Raw data
- - -

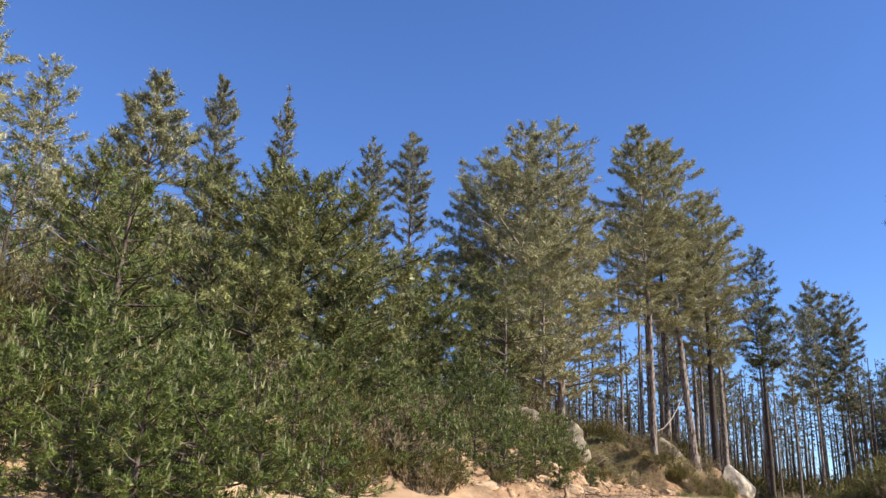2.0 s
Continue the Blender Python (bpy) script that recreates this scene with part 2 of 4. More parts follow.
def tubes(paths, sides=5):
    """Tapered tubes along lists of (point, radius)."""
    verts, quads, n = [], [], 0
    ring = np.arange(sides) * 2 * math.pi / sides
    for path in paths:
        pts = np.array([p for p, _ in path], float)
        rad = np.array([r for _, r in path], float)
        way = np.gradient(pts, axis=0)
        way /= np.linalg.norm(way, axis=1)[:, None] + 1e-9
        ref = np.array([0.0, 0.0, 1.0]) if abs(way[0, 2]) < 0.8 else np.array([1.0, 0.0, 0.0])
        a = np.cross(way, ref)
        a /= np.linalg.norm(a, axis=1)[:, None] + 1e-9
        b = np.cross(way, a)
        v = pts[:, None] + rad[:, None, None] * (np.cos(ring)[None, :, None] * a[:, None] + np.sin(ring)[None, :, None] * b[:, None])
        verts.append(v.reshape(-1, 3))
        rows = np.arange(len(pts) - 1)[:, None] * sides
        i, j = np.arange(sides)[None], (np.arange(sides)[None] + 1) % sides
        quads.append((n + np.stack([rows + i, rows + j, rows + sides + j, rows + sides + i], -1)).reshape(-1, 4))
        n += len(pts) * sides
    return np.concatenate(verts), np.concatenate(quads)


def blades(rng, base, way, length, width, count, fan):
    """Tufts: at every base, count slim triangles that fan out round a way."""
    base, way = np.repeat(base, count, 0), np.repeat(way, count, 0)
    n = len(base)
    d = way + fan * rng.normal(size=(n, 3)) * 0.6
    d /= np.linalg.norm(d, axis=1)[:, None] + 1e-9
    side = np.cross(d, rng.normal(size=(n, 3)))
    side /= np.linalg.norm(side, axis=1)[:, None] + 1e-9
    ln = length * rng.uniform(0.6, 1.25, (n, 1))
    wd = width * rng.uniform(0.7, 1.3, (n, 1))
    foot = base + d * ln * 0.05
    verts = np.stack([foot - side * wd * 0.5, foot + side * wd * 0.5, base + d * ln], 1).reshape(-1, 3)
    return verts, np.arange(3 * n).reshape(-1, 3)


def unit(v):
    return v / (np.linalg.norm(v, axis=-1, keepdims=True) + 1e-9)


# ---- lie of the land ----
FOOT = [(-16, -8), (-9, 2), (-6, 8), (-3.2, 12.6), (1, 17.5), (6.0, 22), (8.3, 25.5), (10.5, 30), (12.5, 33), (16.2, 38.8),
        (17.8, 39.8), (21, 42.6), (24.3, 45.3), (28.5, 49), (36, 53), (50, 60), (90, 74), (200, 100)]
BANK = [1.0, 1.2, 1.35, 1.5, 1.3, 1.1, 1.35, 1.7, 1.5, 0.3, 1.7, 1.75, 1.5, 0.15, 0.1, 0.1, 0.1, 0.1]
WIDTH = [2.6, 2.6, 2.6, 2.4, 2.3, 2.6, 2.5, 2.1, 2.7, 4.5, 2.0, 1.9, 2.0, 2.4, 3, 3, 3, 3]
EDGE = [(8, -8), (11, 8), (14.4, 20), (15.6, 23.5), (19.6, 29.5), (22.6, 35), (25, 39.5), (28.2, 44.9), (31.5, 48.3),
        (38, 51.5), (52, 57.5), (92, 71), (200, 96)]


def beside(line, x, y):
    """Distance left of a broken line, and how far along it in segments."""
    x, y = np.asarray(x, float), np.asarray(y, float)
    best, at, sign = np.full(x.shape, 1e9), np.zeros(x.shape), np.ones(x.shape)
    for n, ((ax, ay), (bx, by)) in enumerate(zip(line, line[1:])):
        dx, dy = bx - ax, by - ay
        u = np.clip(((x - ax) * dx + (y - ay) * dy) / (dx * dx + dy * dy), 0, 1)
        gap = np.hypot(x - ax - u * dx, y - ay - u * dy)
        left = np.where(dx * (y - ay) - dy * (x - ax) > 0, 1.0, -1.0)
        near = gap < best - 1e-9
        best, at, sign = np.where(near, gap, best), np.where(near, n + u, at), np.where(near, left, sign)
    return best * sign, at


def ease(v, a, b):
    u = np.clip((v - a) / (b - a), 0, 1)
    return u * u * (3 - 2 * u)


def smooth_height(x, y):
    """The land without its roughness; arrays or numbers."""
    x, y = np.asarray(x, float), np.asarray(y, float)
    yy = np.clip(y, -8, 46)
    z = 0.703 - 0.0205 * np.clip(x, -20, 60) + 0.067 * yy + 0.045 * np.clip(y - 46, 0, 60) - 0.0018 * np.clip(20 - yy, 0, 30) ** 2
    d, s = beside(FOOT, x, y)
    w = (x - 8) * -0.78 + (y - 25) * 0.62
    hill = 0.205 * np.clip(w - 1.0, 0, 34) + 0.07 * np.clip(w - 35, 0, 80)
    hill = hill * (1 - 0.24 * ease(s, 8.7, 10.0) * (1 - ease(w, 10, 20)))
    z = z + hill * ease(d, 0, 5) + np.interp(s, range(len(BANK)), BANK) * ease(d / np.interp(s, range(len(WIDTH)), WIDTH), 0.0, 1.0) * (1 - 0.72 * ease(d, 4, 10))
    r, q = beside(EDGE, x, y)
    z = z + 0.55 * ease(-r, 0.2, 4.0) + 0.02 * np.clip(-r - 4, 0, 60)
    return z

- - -

Required task
Copy out each line exactly, without the pictures.

Task solution
2.0 s
Continue the Blender Python (bpy) script that recreates this scene with part 2 of 4. More parts follow.
def tubes(paths, sides=5):
    """Tapered tubes along lists of (point, radius)."""
    verts, quads, n = [], [], 0
    ring = np.arange(sides) * 2 * math.pi / sides
    for path in paths:
        pts = np.array([p for p, _ in path], float)
        rad = np.array([r for _, r in path], float)
        way = np.gradient(pts, axis=0)
        way /= np.linalg.norm(way, axis=1)[:, None] + 1e-9
        ref = np.array([0.0, 0.0, 1.0]) if abs(way[0, 2]) < 0.8 else np.array([1.0, 0.0, 0.0])
        a = np.cross(way, ref)
        a /= np.linalg.norm(a, axis=1)[:, None] + 1e-9
        b = np.cross(way, a)
        v = pts[:, None] + rad[:, None, None] * (np.cos(ring)[None, :, None] * a[:, None] + np.sin(ring)[None, :, None] * b[:, None])
        verts.append(v.reshape(-1, 3))
        rows = np.arange(len(pts) - 1)[:, None] * sides
        i, j = np.arange(sides)[None], (np.arange(sides)[None] + 1) % sides
        quads.append((n + np.stack([rows + i, rows + j, rows + sides + j, rows + sides + i], -1)).reshape(-1, 4))
        n += len(pts) * sides
    return np.concatenate(verts), np.concatenate(quads)


def blades(rng, base, way, length, width, count, fan):
    """Tufts: at every base, count slim triangles that fan out round a way."""
    base, way = np.repeat(base, count, 0), np.repeat(way, count, 0)
    n = len(base)
    d = way + fan * rng.normal(size=(n, 3)) * 0.6
    d /= np.linalg.norm(d, axis=1)[:, None] + 1e-9
    side = np.cross(d, rng.normal(size=(n, 3)))
    side /= np.linalg.norm(side, axis=1)[:, None] + 1e-9
    ln = length * rng.uniform(0.6, 1.25, (n, 1))
    wd = width * rng.uniform(0.7, 1.3, (n, 1))
    foot = base + d * ln * 0.05
    verts = np.stack([foot - side * wd * 0.5, foot + side * wd * 0.5, base + d * ln], 1).reshape(-1, 3)
    return verts, np.arange(3 * n).reshape(-1, 3)


def unit(v):
    return v / (np.linalg.norm(v, axis=-1, keepdims=True) + 1e-9)


# ---- lie of the land ----
FOOT = [(-16, -8), (-9, 2), (-6, 8), (-3.2, 12.6), (1, 17.5), (6.0, 22), (8.3, 25.5), (10.5, 30), (12.5, 33), (16.2, 38.8),
        (17.8, 39.8), (21, 42.6), (24.3, 45.3), (28.5, 49), (36, 53), (50, 60), (90, 74), (200, 100)]
BANK = [1.0, 1.2, 1.35, 1.5, 1.3, 1.1, 1.35, 1.7, 1.5, 0.3, 1.7, 1.75, 1.5, 0.15, 0.1, 0.1, 0.1, 0.1]
WIDTH = [2.6, 2.6, 2.6, 2.4, 2.3, 2.6, 2.5, 2.1, 2.7, 4.5, 2.0, 1.9, 2.0, 2.4, 3, 3, 3, 3]
EDGE = [(8, -8), (11, 8), (14.4, 20), (15.6, 23.5), (19.6, 29.5), (22.6, 35), (25, 39.5), (28.2, 44.9), (31.5, 48.3),
        (38, 51.5), (52, 57.5), (92, 71), (200, 96)]


def beside(line, x, y):
    """Distance left of a broken line, and how far along it in segments."""
    x, y = np.asarray(x, float), np.asarray(y, float)
    best, at, sign = np.full(x.shape, 1e9), np.zeros(x.shape), np.ones(x.shape)
    for n, ((ax, ay), (bx, by)) in enumerate(zip(line, line[1:])):
        dx, dy = bx - ax, by - ay
        u = np.clip(((x - ax) * dx + (y - ay) * dy) / (dx * dx + dy * dy), 0, 1)
        gap = np.hypot(x - ax - u * dx, y - ay - u * dy)
        left = np.where(dx * (y - ay) - dy * (x - ax) > 0, 1.0, -1.0)
        near = gap < best - 1e-9
        best, at, sign = np.where(near, gap, best), np.where(near, n + u, at), np.where(near, left, sign)
    return best * sign, at


def ease(v, a, b):
    u = np.clip((v - a) / (b - a), 0, 1)
    return u * u * (3 - 2 * u)


def smooth_height(x, y):
    """The land without its roughness; arrays or numbers."""
    x, y = np.asarray(x, float), np.asarray(y, float)
    yy = np.clip(y, -8, 46)
    z = 0.703 - 0.0205 * np.clip(x, -20, 60) + 0.067 * yy + 0.045 * np.clip(y - 46, 0, 60) - 0.0018 * np.clip(20 - yy, 0, 30) ** 2
    d, s = beside(FOOT, x, y)
    w = (x - 8) * -0.78 + (y - 25) * 0.62
    hill = 0.205 * np.clip(w - 1.0, 0, 34) + 0.07 * np.clip(w - 35, 0, 80)
    hill = hill * (1 - 0.24 * ease(s, 8.7, 10.0) * (1 - ease(w, 10, 20)))
    z = z + hill * ease(d, 0, 5) + np.interp(s, range(len(BANK)), BANK) * ease(d / np.interp(s, range(len(WIDTH)), WIDTH), 0.0, 1.0) * (1 - 0.72 * ease(d, 4, 10))
    r, q = beside(EDGE, x, y)
    z = z + 0.55 * ease(-r, 0.2, 4.0) + 0.02 * np.clip(-r - 4, 0, 60)
    return z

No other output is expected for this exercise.